- SOURCE DATA -
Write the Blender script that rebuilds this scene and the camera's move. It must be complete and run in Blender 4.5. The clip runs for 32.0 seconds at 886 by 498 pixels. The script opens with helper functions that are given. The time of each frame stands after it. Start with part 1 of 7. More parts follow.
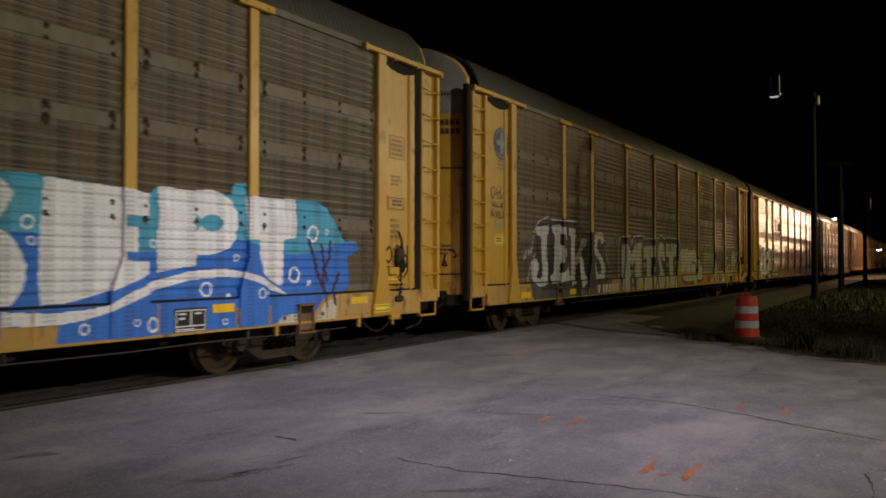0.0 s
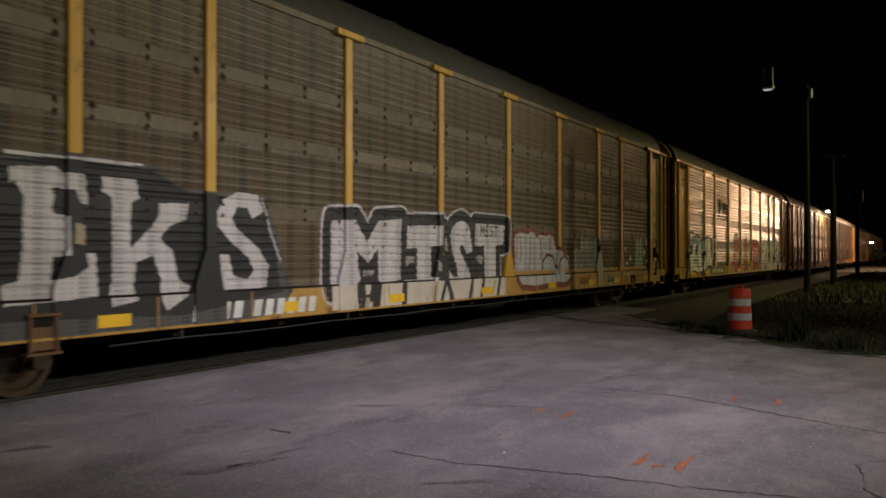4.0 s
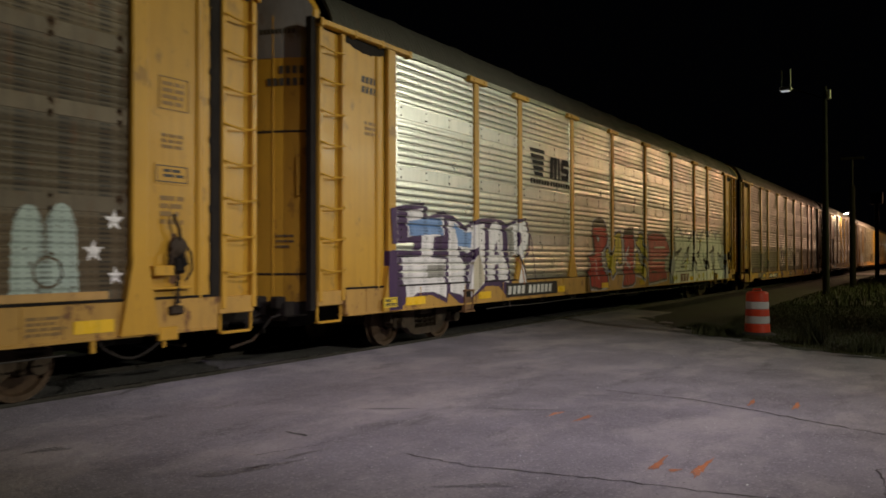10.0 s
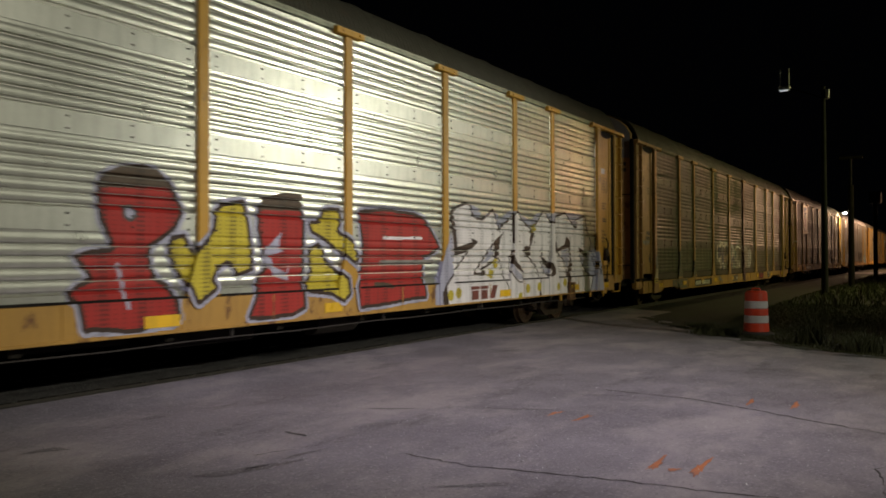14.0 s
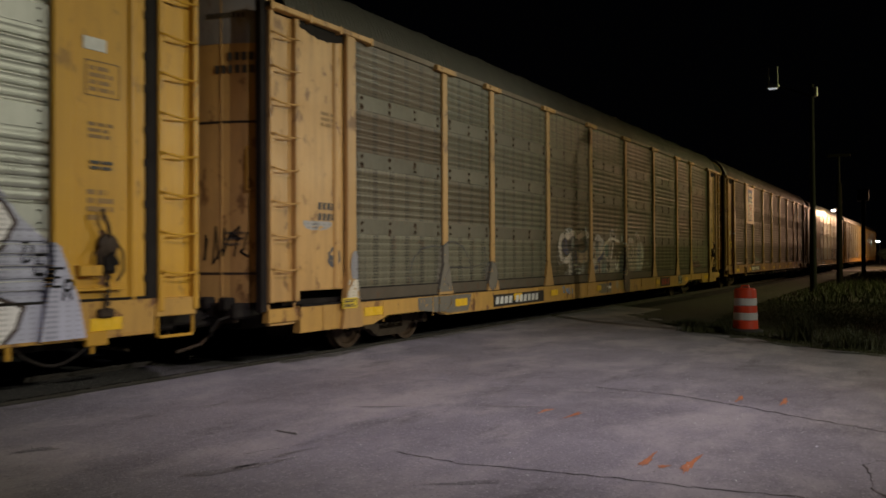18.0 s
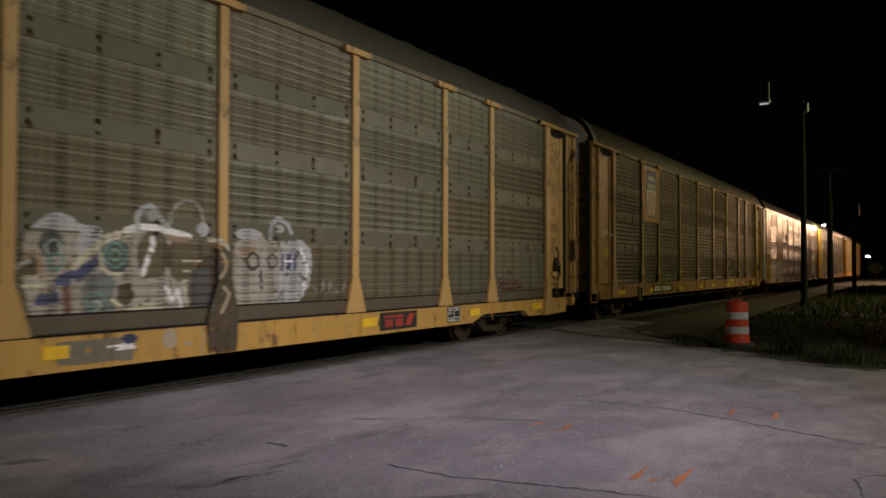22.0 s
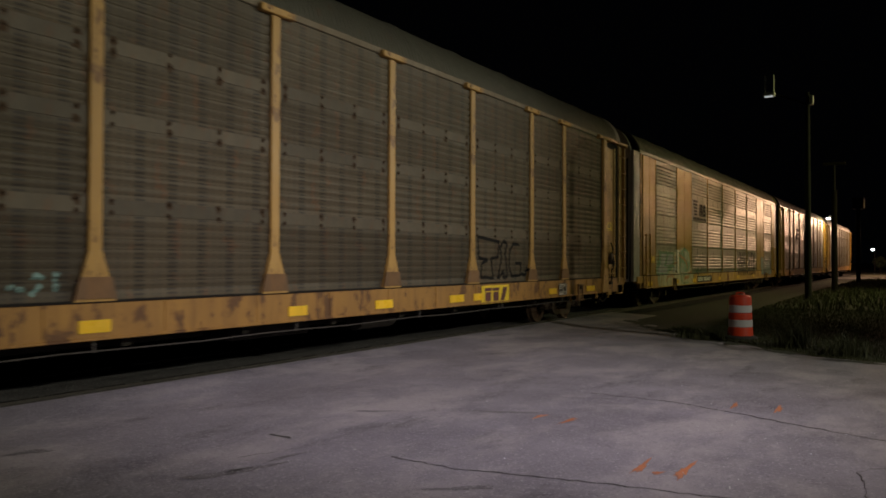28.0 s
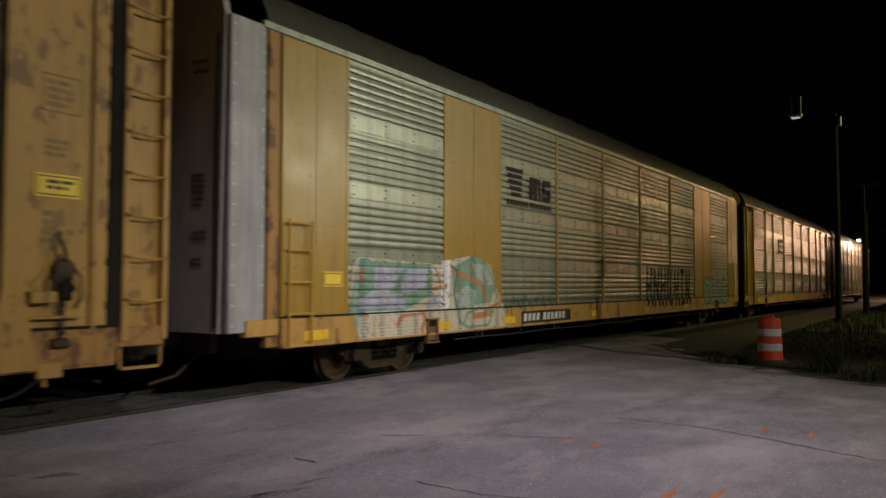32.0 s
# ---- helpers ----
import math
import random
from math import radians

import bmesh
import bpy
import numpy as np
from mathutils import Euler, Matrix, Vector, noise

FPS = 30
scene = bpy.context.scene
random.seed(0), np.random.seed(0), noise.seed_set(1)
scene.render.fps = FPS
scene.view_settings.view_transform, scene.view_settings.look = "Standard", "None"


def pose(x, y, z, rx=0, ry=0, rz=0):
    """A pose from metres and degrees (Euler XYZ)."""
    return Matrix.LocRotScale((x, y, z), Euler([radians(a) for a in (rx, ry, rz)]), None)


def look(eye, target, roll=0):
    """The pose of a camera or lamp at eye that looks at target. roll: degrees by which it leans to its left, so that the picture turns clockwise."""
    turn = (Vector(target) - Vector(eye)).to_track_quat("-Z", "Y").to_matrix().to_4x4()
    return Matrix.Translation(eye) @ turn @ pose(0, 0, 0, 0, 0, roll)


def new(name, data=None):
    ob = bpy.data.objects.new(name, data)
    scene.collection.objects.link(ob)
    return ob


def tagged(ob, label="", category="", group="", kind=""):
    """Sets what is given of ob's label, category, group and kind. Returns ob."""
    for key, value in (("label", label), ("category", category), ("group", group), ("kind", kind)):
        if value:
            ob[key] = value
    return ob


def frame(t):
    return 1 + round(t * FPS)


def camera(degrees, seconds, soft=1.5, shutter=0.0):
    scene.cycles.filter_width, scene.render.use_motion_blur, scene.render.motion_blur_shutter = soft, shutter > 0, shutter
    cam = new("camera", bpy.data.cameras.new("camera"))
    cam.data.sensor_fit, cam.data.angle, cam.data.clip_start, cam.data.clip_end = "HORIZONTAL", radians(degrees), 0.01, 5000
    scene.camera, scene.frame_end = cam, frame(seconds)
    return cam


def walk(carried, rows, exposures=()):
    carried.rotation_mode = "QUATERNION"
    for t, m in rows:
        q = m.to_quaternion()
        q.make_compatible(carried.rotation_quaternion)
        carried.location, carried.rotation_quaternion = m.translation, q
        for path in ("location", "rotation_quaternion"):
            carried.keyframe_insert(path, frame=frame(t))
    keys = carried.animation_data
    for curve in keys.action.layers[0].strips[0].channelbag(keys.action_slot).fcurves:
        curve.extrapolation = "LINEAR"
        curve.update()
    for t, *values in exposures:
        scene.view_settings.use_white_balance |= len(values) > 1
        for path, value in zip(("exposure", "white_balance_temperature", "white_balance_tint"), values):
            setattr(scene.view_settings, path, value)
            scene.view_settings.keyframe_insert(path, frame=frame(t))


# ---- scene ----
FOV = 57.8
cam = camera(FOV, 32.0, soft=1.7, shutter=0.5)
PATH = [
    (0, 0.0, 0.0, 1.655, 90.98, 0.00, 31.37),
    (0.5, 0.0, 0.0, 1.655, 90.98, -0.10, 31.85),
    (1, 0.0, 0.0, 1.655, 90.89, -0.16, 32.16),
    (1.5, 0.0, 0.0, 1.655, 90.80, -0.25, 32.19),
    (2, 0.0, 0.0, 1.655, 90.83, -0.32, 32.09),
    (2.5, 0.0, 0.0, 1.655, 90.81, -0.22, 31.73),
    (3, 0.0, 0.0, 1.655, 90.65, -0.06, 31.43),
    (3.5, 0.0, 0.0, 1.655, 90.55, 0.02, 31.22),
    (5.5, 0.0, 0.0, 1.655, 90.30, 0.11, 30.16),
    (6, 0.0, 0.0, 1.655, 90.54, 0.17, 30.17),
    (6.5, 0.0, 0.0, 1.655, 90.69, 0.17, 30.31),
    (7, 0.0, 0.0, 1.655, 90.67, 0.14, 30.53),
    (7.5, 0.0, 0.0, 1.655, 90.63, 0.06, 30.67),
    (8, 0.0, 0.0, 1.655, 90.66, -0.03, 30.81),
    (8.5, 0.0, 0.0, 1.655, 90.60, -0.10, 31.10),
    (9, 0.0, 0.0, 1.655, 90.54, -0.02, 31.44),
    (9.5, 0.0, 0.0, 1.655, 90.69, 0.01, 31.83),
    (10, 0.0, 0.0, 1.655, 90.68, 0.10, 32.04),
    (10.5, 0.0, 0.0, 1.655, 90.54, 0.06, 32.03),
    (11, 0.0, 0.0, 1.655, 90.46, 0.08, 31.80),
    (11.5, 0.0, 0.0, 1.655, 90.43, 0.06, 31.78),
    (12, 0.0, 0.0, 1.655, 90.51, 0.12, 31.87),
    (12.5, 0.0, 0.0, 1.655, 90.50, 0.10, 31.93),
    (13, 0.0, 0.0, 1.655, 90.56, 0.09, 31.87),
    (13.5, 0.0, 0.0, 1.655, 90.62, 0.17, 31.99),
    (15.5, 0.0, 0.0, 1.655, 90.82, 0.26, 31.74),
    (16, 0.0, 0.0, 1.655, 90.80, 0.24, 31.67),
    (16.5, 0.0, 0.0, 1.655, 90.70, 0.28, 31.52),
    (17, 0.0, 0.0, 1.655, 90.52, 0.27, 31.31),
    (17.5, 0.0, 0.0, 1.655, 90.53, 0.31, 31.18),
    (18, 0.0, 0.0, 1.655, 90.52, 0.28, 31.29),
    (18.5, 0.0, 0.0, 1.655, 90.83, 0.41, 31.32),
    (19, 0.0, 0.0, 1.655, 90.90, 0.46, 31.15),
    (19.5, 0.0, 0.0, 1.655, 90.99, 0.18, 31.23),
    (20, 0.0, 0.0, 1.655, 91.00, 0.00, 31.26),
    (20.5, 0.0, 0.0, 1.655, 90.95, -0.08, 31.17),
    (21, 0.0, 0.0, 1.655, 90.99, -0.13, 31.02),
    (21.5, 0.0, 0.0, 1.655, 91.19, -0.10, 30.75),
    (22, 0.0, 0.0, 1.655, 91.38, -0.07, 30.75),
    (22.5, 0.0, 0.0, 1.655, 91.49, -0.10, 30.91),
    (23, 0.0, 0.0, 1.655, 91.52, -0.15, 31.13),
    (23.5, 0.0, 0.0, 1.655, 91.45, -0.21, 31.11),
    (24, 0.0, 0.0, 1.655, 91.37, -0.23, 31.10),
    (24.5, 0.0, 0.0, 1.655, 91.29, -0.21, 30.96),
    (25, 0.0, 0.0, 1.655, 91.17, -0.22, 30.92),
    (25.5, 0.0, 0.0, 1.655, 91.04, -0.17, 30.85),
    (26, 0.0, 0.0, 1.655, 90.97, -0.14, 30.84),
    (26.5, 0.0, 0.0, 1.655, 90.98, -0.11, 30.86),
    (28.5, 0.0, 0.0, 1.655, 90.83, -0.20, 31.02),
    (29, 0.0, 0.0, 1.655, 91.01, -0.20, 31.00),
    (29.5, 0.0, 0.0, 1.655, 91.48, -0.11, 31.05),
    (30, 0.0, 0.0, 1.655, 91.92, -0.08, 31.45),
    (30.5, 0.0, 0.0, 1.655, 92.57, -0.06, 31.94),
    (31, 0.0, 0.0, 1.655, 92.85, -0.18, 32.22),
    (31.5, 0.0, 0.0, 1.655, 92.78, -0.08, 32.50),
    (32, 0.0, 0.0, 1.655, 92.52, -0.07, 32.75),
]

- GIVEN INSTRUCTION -
Print exactly the lines from the line with "scene.collection.objects.link(ob)" to the line with "q = m.to_quaternion()", both included, and nothing else.

- CORRECT ANSWER -
    scene.collection.objects.link(ob)
    return ob


def tagged(ob, label="", category="", group="", kind=""):
    """Sets what is given of ob's label, category, group and kind. Returns ob."""
    for key, value in (("label", label), ("category", category), ("group", group), ("kind", kind)):
        if value:
            ob[key] = value
    return ob


def frame(t):
    return 1 + round(t * FPS)


def camera(degrees, seconds, soft=1.5, shutter=0.0):
    scene.cycles.filter_width, scene.render.use_motion_blur, scene.render.motion_blur_shutter = soft, shutter > 0, shutter
    cam = new("camera", bpy.data.cameras.new("camera"))
    cam.data.sensor_fit, cam.data.angle, cam.data.clip_start, cam.data.clip_end = "HORIZONTAL", radians(degrees), 0.01, 5000
    scene.camera, scene.frame_end = cam, frame(seconds)
    return cam


def walk(carried, rows, exposures=()):
    carried.rotation_mode = "QUATERNION"
    for t, m in rows:
        q = m.to_quaternion()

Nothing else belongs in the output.